What's Your Usual Term For a Bathroom?

For me, it is simply “bathroom”.

It does vary on circumstance-

At home I say bathroom but at work or at someone’s house or at a restaurant I’ll say restroom or ladies room.

The “loo”.

+1 (or in less polite company “bog” or “kharzi”)

Due to many years of hanging out with an Irish lass, I refer to it as the loo.

ETA: loo + 2

I assume that for the OP, “bathroom” does not mean a room containing a bath, but a room containing one or more toilets. My most common term for it is probably the “loo”, but when in the U.S. seeking directions to the nearest men’s toilets I’ll ask for the “men’s room” to avoid ambiguity.

The common term in Canada is “washroom.”

Bathroom in most casual situations, which is 95% of the time.

Otherwise, restroom.

I don’t believe there’d be any confusion whatsoever in using “toilets” here in the US. It’s not as commonly used over “bathroom” or “restroom”, but I wouldn’t even flinch if someone asked me where the “toilets” were.

Most Americans know what the “loo” is too. But I can see more confusion over that one, depending on the people.

Bathroom = the place with a bath/shower … not necessarily a toilet

Toilet = definitely has a toilet but may also include bath etc

More common in Australia to ask where the toilet is … if you asked in my house where the bathroom was - there is no toilet in there so you might be disappointed!

Huh.

I’ve seen bathrooms with a bathtub/shower and a toilet, and “half-baths” (to use realtor parlance) with only a toilet and a sink, but I don’t think I’ve ever seen a bathroom with a tub/shower but no toilet in it in the US.

Sometimes I may ask “Where is the potty”. But I am a little odd.
Never heard of loo. Is it pronounced lu or low?

I’ve always been partial to “the can” or “the head” — they’re colloquial, yet innocent enough that you can get away with using them in mixed company.

Of course it goes without saying (though I’m saying it anyway) that you have to have a pretty good feel for the collective stick-assedness of the room before dropping a “Steve’ll be here in a minute; he had to hit the head” or “Pardon, where’s the can?”, but in the right situation, it can serve as a tension breaker or a clear indication that you’re not standing too strictly on formalities.

Like the name Lou (lu).

Well, the room in a house with a toilet is called the bathroom, in my experience. A public toilet would be called a washroom, though.

Ok, I gotta 'fess up. I don’t say this. ^^ I say bathroom; restroom occasionally. I just had the thought “I go tinkle in the loo”-with my pinkie in the air-pop in my head when I read this OP. :cool:

I’ve seen bathrooms without a toilet in Australia. They generally are in houses where the toilet was in a separate room from the house – like this one, which is in rural Georgia in the U.S., and closely associated with a former President. The toilet would not have been connected to the sewer, but either it was connected to a septic tank or the effluent was collected by a night soil collector (which was not the most glamorous of occupations).

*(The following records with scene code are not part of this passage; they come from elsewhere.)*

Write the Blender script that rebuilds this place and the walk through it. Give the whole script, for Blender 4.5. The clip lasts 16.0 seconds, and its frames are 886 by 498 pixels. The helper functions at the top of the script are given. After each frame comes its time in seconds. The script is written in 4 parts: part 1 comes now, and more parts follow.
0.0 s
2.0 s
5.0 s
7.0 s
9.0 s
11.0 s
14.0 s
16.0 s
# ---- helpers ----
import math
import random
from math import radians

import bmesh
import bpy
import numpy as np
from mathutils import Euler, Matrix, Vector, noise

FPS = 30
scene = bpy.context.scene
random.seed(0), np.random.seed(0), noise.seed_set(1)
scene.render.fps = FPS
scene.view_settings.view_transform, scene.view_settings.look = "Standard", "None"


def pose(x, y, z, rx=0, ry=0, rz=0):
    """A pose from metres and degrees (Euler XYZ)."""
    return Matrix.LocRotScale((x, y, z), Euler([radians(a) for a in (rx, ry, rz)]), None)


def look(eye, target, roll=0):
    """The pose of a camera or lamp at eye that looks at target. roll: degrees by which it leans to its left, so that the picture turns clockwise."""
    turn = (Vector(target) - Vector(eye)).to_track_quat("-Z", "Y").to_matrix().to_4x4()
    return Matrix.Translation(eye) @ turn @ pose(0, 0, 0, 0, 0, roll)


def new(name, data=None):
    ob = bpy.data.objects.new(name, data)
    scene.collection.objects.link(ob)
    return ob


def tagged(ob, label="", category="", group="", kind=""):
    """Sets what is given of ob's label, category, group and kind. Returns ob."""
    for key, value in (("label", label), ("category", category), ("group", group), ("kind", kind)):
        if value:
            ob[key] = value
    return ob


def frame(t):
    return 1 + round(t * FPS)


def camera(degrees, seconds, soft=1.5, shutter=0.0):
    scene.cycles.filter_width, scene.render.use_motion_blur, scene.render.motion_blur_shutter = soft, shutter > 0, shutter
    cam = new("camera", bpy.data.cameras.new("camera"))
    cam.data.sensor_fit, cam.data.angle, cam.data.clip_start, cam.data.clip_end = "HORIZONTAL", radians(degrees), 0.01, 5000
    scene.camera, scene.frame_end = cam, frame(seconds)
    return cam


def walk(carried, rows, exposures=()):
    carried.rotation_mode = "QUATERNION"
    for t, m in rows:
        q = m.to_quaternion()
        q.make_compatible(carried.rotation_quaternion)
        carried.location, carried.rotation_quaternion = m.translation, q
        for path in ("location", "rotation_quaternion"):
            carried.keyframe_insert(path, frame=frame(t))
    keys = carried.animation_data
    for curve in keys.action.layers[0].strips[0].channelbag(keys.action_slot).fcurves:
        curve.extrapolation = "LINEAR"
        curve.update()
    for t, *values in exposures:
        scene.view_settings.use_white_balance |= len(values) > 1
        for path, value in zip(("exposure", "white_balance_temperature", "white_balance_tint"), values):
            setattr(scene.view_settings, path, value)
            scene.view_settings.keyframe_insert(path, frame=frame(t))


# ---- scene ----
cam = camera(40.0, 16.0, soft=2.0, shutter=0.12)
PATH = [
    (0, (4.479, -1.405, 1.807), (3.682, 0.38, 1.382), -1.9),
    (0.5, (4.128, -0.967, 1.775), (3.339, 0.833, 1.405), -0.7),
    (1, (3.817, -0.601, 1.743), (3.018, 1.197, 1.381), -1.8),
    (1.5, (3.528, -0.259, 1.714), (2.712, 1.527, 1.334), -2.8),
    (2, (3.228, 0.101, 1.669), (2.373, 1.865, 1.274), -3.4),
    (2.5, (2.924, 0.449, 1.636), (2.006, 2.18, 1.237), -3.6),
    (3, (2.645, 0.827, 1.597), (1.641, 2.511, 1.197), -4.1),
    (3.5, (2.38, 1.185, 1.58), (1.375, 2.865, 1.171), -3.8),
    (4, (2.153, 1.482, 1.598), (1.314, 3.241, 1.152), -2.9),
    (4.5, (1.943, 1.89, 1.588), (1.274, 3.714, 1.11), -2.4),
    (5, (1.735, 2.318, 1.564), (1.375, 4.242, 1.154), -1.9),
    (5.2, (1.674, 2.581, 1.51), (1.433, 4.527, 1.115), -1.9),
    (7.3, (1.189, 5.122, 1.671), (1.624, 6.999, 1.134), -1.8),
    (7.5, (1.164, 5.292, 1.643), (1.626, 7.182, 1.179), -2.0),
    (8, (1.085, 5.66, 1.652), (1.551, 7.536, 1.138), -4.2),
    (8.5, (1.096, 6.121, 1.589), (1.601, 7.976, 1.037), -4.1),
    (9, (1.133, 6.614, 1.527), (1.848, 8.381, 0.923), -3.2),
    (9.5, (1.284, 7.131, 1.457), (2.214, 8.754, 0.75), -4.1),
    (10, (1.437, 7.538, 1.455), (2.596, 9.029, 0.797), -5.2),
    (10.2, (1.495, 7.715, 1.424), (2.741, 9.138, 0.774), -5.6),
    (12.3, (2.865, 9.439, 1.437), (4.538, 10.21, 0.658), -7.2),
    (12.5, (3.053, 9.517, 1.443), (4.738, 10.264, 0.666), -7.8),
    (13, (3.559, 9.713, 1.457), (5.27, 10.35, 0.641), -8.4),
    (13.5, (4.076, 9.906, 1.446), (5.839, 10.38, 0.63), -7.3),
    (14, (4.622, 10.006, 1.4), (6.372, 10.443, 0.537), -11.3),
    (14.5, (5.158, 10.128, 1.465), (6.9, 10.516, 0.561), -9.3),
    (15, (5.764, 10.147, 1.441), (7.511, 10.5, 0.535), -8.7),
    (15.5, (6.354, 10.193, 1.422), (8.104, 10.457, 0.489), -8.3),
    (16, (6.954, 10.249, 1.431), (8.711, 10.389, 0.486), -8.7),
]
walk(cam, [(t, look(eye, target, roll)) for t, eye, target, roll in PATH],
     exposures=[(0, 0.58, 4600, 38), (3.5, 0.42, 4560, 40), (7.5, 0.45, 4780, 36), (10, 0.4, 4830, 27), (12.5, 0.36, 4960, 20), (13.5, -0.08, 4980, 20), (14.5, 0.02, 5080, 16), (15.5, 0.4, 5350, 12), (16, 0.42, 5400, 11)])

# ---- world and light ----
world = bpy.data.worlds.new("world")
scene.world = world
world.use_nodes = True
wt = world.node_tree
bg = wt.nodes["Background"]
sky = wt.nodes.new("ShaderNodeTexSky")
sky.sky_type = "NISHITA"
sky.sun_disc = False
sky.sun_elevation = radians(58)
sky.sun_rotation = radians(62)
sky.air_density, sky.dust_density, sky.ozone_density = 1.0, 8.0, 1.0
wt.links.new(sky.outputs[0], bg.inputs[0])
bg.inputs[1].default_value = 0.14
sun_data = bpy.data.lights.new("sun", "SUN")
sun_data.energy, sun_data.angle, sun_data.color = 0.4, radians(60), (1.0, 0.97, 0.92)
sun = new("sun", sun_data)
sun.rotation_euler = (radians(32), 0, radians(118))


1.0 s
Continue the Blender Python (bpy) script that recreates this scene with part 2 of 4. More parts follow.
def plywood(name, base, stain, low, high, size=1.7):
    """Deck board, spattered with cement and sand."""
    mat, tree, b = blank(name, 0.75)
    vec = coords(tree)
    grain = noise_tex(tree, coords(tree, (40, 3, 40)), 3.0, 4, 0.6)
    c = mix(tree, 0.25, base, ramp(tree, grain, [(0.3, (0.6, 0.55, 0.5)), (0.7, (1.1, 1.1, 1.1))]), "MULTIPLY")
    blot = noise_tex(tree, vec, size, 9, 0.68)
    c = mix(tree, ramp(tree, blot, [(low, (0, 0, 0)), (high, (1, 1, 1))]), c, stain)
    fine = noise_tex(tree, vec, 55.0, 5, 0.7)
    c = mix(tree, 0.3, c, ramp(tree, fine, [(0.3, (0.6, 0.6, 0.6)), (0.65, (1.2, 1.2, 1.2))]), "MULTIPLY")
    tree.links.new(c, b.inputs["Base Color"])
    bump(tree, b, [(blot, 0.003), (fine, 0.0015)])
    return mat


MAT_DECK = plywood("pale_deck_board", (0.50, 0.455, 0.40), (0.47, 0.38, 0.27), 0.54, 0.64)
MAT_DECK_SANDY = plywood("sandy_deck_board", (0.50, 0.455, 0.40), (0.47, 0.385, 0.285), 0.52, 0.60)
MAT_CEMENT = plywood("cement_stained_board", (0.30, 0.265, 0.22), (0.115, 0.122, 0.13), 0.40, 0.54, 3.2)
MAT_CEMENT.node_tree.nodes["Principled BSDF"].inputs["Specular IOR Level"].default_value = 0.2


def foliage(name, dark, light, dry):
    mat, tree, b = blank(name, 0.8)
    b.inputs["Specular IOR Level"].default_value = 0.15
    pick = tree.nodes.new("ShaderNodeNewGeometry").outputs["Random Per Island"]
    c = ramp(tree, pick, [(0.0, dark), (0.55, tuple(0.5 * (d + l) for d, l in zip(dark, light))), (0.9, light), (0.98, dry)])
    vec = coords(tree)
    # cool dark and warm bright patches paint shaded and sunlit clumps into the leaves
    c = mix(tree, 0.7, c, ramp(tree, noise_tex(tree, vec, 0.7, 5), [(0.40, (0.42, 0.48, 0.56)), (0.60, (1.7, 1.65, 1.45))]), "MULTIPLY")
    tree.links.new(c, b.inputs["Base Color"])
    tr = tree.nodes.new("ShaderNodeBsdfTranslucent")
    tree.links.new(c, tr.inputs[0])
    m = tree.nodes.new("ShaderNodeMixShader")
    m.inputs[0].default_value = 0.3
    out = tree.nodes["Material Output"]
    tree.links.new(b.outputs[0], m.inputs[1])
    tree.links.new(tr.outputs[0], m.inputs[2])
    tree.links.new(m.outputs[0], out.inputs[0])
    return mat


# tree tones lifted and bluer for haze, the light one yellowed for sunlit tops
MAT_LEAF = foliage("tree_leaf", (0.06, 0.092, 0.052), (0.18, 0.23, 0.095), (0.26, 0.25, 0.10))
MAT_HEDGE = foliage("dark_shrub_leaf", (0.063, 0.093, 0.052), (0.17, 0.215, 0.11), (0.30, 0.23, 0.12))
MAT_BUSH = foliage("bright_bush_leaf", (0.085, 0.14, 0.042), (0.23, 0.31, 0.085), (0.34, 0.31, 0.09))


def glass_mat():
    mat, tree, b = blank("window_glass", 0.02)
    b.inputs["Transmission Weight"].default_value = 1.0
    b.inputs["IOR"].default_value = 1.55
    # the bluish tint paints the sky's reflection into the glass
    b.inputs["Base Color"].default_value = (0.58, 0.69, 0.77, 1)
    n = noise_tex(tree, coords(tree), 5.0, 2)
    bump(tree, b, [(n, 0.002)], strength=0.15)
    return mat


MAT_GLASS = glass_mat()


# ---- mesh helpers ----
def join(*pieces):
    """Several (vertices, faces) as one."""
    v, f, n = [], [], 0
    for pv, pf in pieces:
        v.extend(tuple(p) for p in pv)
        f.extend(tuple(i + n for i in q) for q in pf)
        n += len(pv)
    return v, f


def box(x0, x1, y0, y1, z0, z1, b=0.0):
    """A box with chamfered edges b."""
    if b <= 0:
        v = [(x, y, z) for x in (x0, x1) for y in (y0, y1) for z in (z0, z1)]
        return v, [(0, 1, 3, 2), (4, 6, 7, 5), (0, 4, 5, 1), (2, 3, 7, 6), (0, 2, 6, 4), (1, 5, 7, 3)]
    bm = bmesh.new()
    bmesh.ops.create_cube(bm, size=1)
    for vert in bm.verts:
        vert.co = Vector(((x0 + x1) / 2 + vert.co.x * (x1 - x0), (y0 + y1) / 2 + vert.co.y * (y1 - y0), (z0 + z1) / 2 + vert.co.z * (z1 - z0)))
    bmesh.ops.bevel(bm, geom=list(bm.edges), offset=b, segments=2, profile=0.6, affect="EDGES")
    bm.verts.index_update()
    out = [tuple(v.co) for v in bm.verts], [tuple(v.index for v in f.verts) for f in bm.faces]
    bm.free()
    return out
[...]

Ahh, the quintessential “outhouse”. With the crescent moon on the door and everything.

Heh, that’s where President Carter pooped.

But that’s the way you said it at the Dopefest… Even your voice took on a proper elderly British woman accent!

There’s an episode of Comic Strip Presents, I think it’s Fistful of Traveller’s Cheques, where Nigel Planer’s character is desperate to go and yells at the Spanish locals “Where is el boggo?”

So I call it “el boggo”. Not really, I usually call it the toilet or loo.